That being true then what benefits does a vertical rudder bring? So far this thread
has said "easier in heavy air" without explanation. If "easier" means less pressure on
the tiller handle, I myself find hardly any counter-force on the tiller in heavy winds.
The only other thing I can think of is the added surface area would keep the boat tracking
straighter. The brings us back full circle to using the Laser rudder design. I'm outta here,
pulling the ejection handle, popping the canopy, hitting the silk, heading to sunnier threads.
The vertical rudder moves the center of effort closer to the transom, reducing the lever arm that the swept back rudder has so you wouldn't have to move the gooseneck back so far. As to whether that is an advantage of any type I don't know. The rudder certainly doesn't need any more sudden surface area. I have never heard of a Sunfish "not tracking." If the boat is properly trimmed with little helm you shouldn't need the rudder to keep it going straight. That usually comes close to reality but you usually need some rudder, but you don't want any more drag than necessary so the current sized rudder is just fine.
Some of you are wondering why I won't just move the gooseneck position so the boat will sail with a neutral helm even when the wind blows. Here's your answer.
Below is a screen shot of my brother sailing the Sunfish close hauled. In that screen shot, the gooseneck is at the 18 inch mark, back from the forward end of the boom. Yes... I have an adjustable gooseneck and yes... I have my boom marked in one inch increments. From 16 to 22 inches.
When I was sailing the boat recently on one of my out and returns, I encountered the usual 20-ish mph winds in a venturi area that I sail through during the trip. Around the corner in the river before the venturi where there is less wind, I luffed up, crawled forward and moved the gooseneck to 22 inches. I then sailed through the venturi with the 20-ish mph winds. Moving the gooseneck to this position had a negligible effect on the weather helm. Even when sailing the boat flat.
Why? Because moving the gooseneck position alone doesn't move the center of effort forward enough on my boat. If I wanted to have the boat in trim, I'd move the attachment point of the halyard higher up on the upper boom, which would allow me to have where the two booms join up forward right off the deck and sail with a very low boom that one has to duck quite a bit to get under. Like my Laser with a lot of vang.
But that's not the way I want to have the boat set up. My brother likes not having to tuck way down when tacking or jibing... nor does my hang gliding buddy who also likes to sail the Sunfish. When the winds are light, the helm is balanced with the boat in this configuration. But when it gets to 15-ish, the weather helm increases in a big way. Having a rudder that is vertical... or nearly vertical... eliminates this issue. That's why I'm installing a vertical rudder.
In case you are wondering, that all white sail in the photo is a race sail. An old, dirty one (yes... the previous owner again ) but one with low hours on it. So, it's not a bagged out, soft cloth, OEM bed sheet. It has good manners and not even so much as a quiver in the leech at all wind speeds.
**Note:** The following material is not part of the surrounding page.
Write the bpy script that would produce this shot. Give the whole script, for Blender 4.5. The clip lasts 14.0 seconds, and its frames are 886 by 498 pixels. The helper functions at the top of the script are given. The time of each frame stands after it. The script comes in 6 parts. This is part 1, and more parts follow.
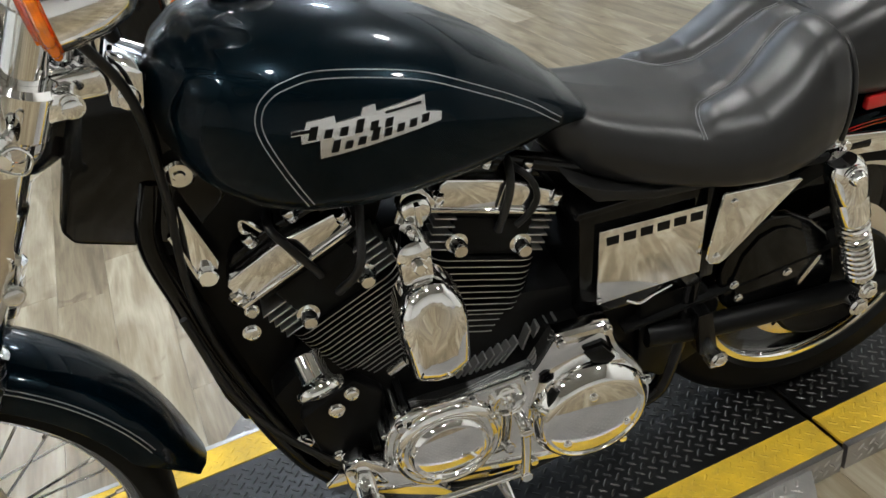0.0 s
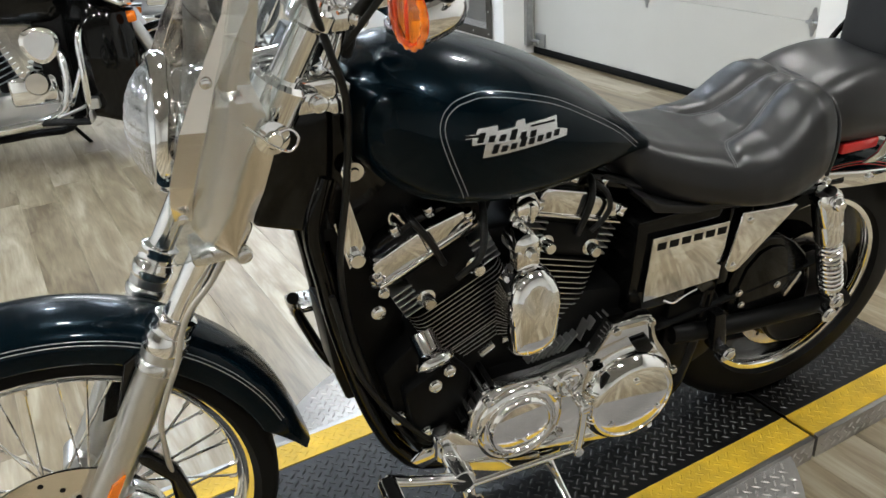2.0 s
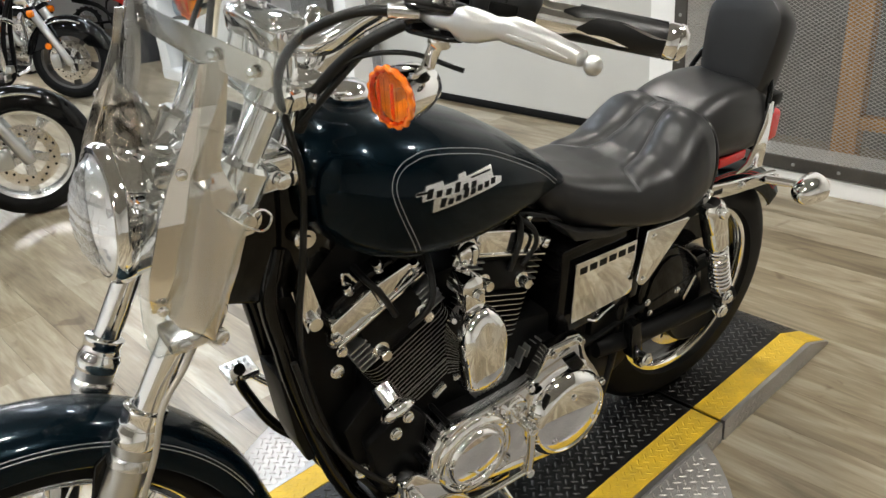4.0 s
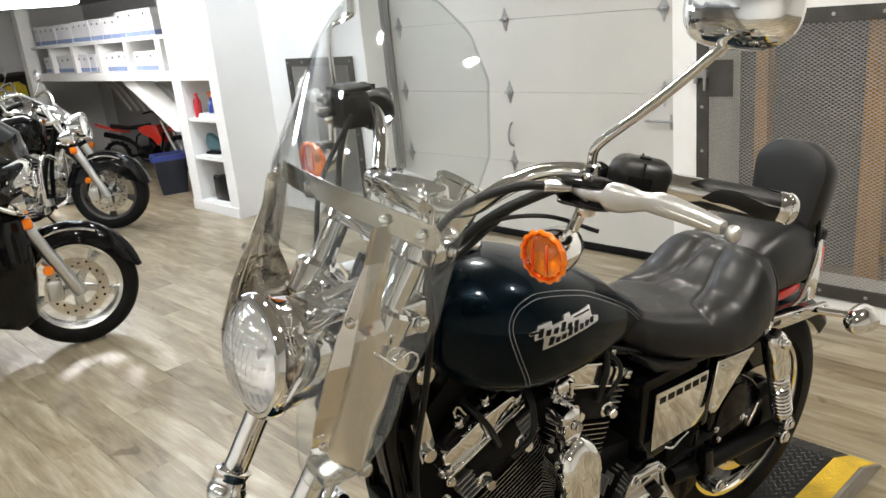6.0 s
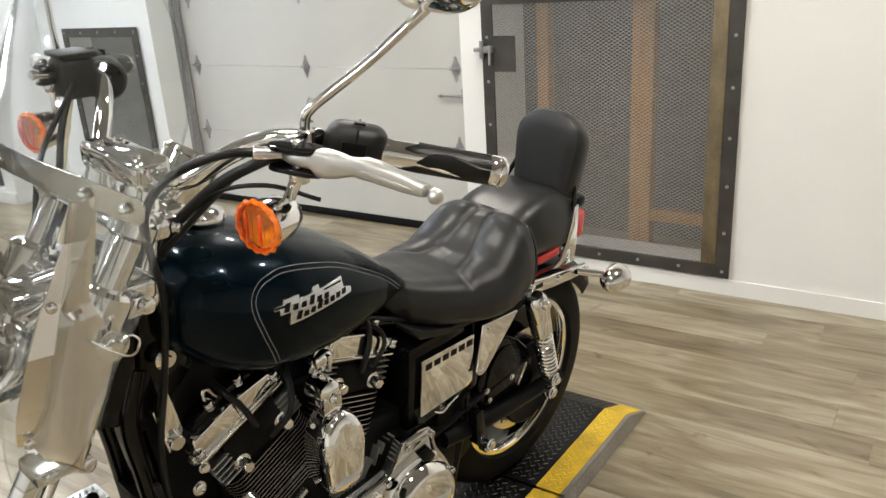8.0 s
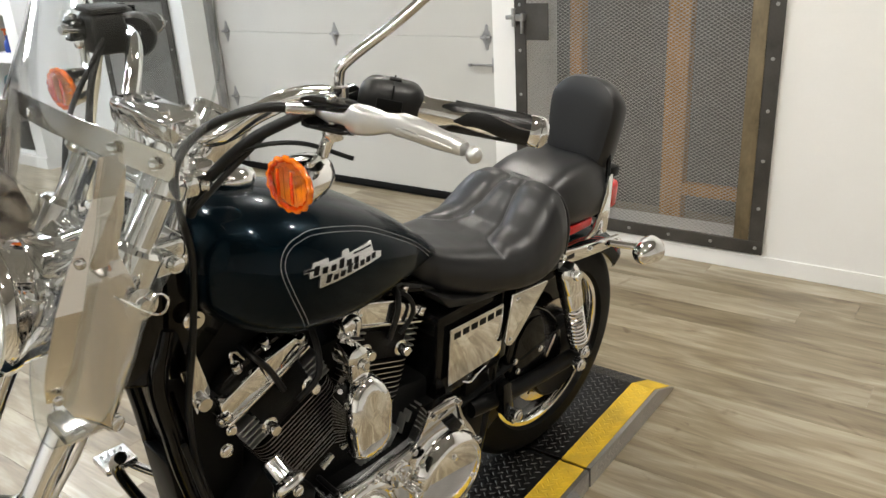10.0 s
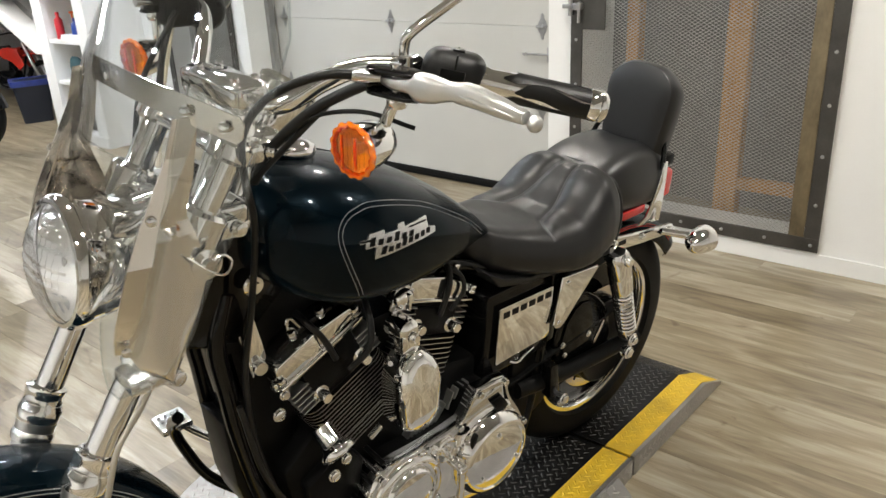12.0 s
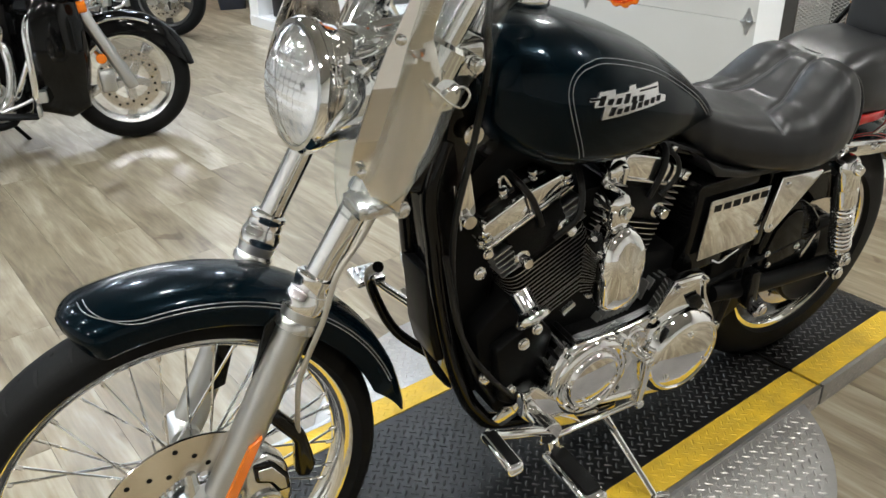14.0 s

So, my rapidly building weather helm isn't the result of a poor quality sail. And I don't have the sail set in full mode. I've got it set at what you might call, "medium/tight". Ie, no vertical wrinkles at the foot and no horizontal wrinkles at the luff.
So, that's why I'm going with a vertical rudder. It did wonders when I made one before (as I recall, I just flipped the existing rudder front to back and sailed with the vertical, trailing edge facing forward) and will likely do so again.
Do you have a Cunningham, adjustable outhaul and hiking strap? The racing sails have a lot of draft so sail controls are important. The cunningham would allow you to move the center of effort. The top of the sail is very tight to the end of the boom. You want scallops down the front of the sail for power. Sunfish - Starboard Passage. Hiking strap allows you to get more weight out in heavy air which eliminates weather helm.
The racing sails have a lot of draft so sail controls are important. The cunningham would allow you to move the center of effort. The top of the sail is very tight to the end of the boom. You want scallops down the front of the sail for power.
My brother and my hang gliding buddy don't want to have to hike way out to the degree that a hiking strap allows you to. Nor do they have the physical capability to do so for an extended period of time if the wind really comes up. A vertical rudder allows for a much more neutral helm in stronger winds even when the boat is not sailed flat.
Plus, as I said in my previous post, when I had the gooseneck set at 22 inches and sailed up through the venturi in the 20 mph winds, "moving the gooseneck to this position had a negligible effect on the weather helm. Even when sailing the boat flat".
I'm also pondering whether the previous owner may have made another rudder that was mounted with the blade slightly more raised than stock. Just a few degrees makes a difference. When sailing my 470 powered up with a bud on the trapeze in big winds years ago, I could start to feel weather helm increasing just from the rope that holds the rudder in the vertical position starting to stretch.